Jadi tujuan hidup itu berpusat kepada Allah bukan diri kita sendiri. Bukan memaksimalkan potensi. Bukan hidup untuk kekayaan, popularitas, kedudukan, dan kesenangan kita sendiri. Bukan untuk orang lain. Bukan untuk memperbaiki keadaan. Bukan untuk memperbaiki dunia. Tetapi sekali lagi, Allah dan Allahlah yang menjadi tujuan akhir hidup kita. Melalui hidup kita, Allah dikenal, dipuji, dikagumi, ditinggikan, disembah, dan disenangkan.
Mengapa semuanya harus untuk Allah? Karena memang Dialah Pencipta. Pencipta memiliki kedaulatan penuh untuk tujuan Dia mencipta. Dan Dia mencipta memang hanya untuk kemuliaan-Nya. Di dalam natur-Nya (sifat-Nya), Dia memang mulia dan ingin dimuliakan. Dari Dialah segala sesuatu. Dialah yang membuat segala sesuatu bisa terjadi dan berlangsung. Jadi tidaklah salah kalau segala sesuatu adalah bagi Dia. Dia sungguh layak dimuliakan.

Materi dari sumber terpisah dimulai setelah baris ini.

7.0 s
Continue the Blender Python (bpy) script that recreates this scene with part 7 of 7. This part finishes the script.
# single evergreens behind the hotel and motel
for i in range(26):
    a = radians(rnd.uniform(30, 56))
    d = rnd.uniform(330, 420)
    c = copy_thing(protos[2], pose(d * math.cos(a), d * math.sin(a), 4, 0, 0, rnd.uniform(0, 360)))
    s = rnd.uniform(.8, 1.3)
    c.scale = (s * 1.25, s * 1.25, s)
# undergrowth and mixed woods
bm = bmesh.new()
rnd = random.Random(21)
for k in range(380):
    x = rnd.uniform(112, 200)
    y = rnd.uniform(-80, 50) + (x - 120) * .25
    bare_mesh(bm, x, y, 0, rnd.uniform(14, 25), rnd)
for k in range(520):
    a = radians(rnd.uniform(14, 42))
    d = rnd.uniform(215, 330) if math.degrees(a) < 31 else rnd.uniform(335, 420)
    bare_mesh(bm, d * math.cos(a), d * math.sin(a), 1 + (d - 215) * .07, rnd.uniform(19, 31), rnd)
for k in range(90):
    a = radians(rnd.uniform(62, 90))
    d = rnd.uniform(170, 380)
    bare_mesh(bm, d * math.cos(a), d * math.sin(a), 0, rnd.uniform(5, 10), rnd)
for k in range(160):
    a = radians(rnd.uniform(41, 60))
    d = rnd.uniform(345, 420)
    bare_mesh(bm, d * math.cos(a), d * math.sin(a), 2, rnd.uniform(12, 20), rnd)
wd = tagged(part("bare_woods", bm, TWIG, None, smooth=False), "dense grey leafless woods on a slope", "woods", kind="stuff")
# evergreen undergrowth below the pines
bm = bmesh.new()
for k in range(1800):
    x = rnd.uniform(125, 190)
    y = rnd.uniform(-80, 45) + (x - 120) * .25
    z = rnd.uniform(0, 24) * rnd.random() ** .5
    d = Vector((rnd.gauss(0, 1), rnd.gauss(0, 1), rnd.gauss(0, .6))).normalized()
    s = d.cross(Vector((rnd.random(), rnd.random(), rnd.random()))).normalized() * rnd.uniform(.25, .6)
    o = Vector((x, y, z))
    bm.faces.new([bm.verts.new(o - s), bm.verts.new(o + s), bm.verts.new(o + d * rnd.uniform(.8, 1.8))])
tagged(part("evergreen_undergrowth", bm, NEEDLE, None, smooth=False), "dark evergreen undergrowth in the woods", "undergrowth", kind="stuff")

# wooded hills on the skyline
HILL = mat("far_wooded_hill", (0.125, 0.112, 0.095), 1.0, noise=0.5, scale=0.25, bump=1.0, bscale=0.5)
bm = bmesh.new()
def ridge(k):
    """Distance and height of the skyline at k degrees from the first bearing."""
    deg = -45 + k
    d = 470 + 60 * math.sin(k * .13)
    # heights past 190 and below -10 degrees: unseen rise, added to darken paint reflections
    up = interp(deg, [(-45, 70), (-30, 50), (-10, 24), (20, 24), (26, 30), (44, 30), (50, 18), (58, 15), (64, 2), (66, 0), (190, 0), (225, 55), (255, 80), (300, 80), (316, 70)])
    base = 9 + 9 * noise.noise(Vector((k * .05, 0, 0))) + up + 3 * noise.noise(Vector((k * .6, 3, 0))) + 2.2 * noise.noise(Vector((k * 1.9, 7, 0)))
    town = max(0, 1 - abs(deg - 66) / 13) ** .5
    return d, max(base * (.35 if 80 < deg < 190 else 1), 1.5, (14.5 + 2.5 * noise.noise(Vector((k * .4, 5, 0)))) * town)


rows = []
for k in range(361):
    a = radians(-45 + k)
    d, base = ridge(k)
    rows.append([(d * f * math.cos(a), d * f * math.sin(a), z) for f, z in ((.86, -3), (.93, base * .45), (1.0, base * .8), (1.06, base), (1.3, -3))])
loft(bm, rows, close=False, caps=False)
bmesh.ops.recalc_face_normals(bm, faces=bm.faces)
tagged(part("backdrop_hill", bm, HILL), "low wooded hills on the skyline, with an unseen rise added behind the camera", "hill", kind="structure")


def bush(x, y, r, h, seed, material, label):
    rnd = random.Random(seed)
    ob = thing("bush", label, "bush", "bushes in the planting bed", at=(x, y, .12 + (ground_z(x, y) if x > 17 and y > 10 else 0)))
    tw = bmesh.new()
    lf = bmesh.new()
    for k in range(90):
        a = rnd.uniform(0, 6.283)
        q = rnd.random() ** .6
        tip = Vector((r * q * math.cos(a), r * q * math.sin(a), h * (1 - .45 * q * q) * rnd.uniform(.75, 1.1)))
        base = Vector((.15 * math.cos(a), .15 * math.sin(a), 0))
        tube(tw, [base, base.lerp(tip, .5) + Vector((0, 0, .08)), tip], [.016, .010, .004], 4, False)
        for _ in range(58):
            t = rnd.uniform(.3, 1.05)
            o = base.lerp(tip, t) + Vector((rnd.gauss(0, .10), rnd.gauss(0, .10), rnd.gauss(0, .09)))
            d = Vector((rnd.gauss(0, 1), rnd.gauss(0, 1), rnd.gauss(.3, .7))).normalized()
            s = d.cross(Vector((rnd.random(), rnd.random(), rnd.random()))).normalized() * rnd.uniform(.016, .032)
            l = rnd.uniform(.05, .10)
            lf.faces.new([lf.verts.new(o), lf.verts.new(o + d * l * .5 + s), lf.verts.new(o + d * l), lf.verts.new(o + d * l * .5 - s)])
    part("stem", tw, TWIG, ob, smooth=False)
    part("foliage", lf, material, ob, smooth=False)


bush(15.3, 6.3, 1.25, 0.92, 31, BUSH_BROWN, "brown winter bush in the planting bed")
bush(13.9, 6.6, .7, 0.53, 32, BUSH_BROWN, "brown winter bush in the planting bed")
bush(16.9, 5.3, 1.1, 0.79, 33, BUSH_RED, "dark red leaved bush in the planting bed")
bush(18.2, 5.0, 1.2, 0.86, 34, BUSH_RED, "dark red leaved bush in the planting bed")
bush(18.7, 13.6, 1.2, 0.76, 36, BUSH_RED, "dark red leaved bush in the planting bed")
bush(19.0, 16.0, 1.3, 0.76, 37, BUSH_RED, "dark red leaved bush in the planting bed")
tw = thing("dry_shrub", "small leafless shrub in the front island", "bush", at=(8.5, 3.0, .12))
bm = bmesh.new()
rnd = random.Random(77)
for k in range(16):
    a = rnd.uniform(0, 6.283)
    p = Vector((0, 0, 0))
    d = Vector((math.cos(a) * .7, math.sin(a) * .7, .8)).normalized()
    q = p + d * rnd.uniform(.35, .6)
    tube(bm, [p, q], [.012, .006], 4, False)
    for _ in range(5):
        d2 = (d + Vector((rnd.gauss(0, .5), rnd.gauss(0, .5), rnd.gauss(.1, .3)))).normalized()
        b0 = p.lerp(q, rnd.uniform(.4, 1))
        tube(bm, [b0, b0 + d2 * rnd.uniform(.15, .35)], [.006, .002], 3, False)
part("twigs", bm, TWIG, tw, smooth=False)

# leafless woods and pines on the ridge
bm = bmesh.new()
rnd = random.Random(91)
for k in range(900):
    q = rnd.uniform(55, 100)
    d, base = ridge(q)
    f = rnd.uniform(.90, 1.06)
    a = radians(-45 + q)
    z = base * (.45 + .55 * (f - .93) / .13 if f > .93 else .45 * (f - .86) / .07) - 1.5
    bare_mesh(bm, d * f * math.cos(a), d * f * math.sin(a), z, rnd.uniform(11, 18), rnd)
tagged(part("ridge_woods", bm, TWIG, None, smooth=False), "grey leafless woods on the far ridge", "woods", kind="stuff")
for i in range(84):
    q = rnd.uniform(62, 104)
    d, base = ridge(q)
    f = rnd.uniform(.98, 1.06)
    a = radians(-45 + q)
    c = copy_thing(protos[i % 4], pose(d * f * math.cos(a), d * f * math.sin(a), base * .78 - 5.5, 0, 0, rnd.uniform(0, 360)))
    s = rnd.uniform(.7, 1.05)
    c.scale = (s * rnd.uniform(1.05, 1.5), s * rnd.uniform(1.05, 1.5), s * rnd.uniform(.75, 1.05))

Tetapi kita tidak menjadi korban atau objek penderita karena memuliakan Allah. Sebaliknya, hidup kita menjadi lengkap. Menjadi utuh. Kita seperti sebuah alat elektronik yang menancap pada saluran listrik dan dipakai sesuai fungsinya. Kita tidak seperti microwave yang hanya dipakai untuk menyimpan gula dan kopi. Kita justru akan menikmati kebahagiaan sejati dan kekal karena kita telah memiliki hidup yang sesuai dengan tujuannya diciptakan, yaitu memuliakan Allah.